Tom Sherwood's Notebook: 10/20/10 - NBC4 Washington

Tom Sherwood's Notebook: 10/20/10



    Obama Tries to Solidify Response to Syria
    Vincent Gray

    First, an update on our column from last week, when we faulted Mayor Adrian Fenty for being “obtuse” in declining to speak against the fledgling Fenty write-in effort some citizens have mounted.

    By week’s end, Fenty did in fact end his silence.

    "I appreciate the write-in supporters, but my campaign is over and I accept the results,” he said in a statement released Friday. “I ask my supporters to join me in supporting Vince Gray and in voting for Vince Gray, who will be our next mayor.”

    On Monday at the grand reopening of the Georgetown Neighborhood Library (and the new library is in fact grand), Fenty told NBC4 that he thinks the voters “made the right choice” in the September primary. Fenty said he’s not willing to tell people how to vote, but he reiterated that he fully supports Gray.

    “I would never tell anybody how to vote,” Fenty told us. “I merely say I am supporting Vincent Gray, not only because he is the Democratic nominee, but because I really do believe the citizens are right. He is the person who is going to do the best job for the city.”

    Still, the guessing game has begun over how many voters will write Fenty’s name on the ballot.

    On the first day of early voting this week, several people shouted encouragement as they passed the cluster of write-in supporters who had set up a table outside the polling place at One Judiciary Square. And volunteers are busy altering green Fenty signs by pasting “write-in” stickers on them.

    “We believe we can win,” said volunteer Josh Lopez, who was wearing a green sport coat. He said that if independents, Republicans and disaffected Democrats vote for Fenty, “we can make history.”

    That certainly is true. It would be extraordinary if the write-in were to succeed.

    • More Drama

    After months of speculation, Schools Chancellor Michelle Rhee made it official and said she’d resign at the end of the month.

    That decision prompted one of the most unusual news conferences we have attended in our career.

    It was held at the Mayflower Hotel for reasons that still aren’t clear to us. But there were Rhee and Fenty walking into a ballroom with Gray to announce that Kaya Henderson would become the interim D.C. Public Schools chancellor when Rhee clears out.

    The four officials shared the stage awkwardly, especially when Gray reached out and hugged Rhee, a move that clearly surprised her.

    Gray had asked Fenty to name Henderson to the post. Henderson has been Rhee’s deputy for three years and has been a key implementer of her reforms. That includes serving as the lead negotiator on the teachers union contract and devising the rules for the new teacher evaluation program that the union so far hates.
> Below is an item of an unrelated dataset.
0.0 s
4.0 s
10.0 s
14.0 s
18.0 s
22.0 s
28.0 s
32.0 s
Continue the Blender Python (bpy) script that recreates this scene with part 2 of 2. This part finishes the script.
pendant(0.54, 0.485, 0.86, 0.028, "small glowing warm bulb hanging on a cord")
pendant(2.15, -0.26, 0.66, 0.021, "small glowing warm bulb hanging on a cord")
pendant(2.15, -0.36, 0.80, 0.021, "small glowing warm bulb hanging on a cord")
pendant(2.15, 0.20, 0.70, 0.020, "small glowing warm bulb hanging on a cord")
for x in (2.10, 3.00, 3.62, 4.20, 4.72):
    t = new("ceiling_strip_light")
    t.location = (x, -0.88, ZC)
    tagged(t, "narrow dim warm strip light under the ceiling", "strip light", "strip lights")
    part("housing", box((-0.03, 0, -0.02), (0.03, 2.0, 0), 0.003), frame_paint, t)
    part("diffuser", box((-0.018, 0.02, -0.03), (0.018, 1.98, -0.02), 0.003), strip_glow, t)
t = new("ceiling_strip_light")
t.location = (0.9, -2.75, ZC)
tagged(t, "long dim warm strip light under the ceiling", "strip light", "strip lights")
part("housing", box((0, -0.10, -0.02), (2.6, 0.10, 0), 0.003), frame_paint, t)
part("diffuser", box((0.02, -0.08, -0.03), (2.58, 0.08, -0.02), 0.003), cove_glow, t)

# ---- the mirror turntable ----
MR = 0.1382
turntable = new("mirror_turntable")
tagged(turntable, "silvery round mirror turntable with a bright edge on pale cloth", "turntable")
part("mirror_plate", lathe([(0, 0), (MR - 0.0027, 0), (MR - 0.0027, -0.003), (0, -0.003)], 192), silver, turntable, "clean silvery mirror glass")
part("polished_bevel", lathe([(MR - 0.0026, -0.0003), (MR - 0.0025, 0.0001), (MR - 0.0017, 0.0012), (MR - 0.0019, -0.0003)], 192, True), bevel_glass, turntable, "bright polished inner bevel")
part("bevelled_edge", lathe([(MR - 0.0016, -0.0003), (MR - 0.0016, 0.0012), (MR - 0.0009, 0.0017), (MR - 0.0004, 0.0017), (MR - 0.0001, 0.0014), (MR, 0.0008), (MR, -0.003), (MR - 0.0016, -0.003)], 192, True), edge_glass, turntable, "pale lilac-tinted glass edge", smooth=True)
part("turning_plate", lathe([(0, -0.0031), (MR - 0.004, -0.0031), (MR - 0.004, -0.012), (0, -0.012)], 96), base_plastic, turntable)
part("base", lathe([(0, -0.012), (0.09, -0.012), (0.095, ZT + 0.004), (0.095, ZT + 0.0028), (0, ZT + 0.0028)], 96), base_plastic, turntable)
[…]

    But Henderson has something Rhee never expressed very well publicly: empathy. Henderson is a 13-year veteran of the city schools but has worked as a reformer with private groups trying to make changes.
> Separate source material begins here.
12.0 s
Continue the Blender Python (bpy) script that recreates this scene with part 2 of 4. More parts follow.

    Henderson, who is tough but has an easy smile, is an African-American with connections to local communities. Rhee, for all her efforts, never overcame her “outsider” image. Add in Fenty’s steely aloofness, and the duo never sufficiently conveyed a sense of caring about those caught up in the fast-paced reforms. Henderson probably won’t make anyone smile when they’re fired, but she will show empathy.

    But again, she emphasizes that she’ll be tough. “I didn’t spend all my blood, sweat and tears” on reform to have it all fade away, she said.

    It’s now up to Gray and Henderson to show that school reform can move forward with a kinder and gentler face, but still with a steel hand.

    • Even More Drama

    After a long, vagabond journey to Crystal City and the Lincoln Theatre on U Street, the famous Arena Stage is returning this weekend to Southwest, where it has a fabulous new home.

    The gala weekend includes a big open house on Saturday and a dinner and production on Monday night.

    The theater facility, officially called “Arena Stage at the Mead Center for American Theater,” has undergone a $100 million makeover. The soaring glass home creates a monumental attraction for those who love live theater. It will be home to old favorites and groundbreaking new plays. It will draw thousands of visitors to a revitalized Southwest waterfront that will benefit the city with new street life, new restaurants -- and new tax revenue, too.

    We welcome the theater, the patrons and the rebirth of Arena Stage on Maine Avenue SW. Take a look.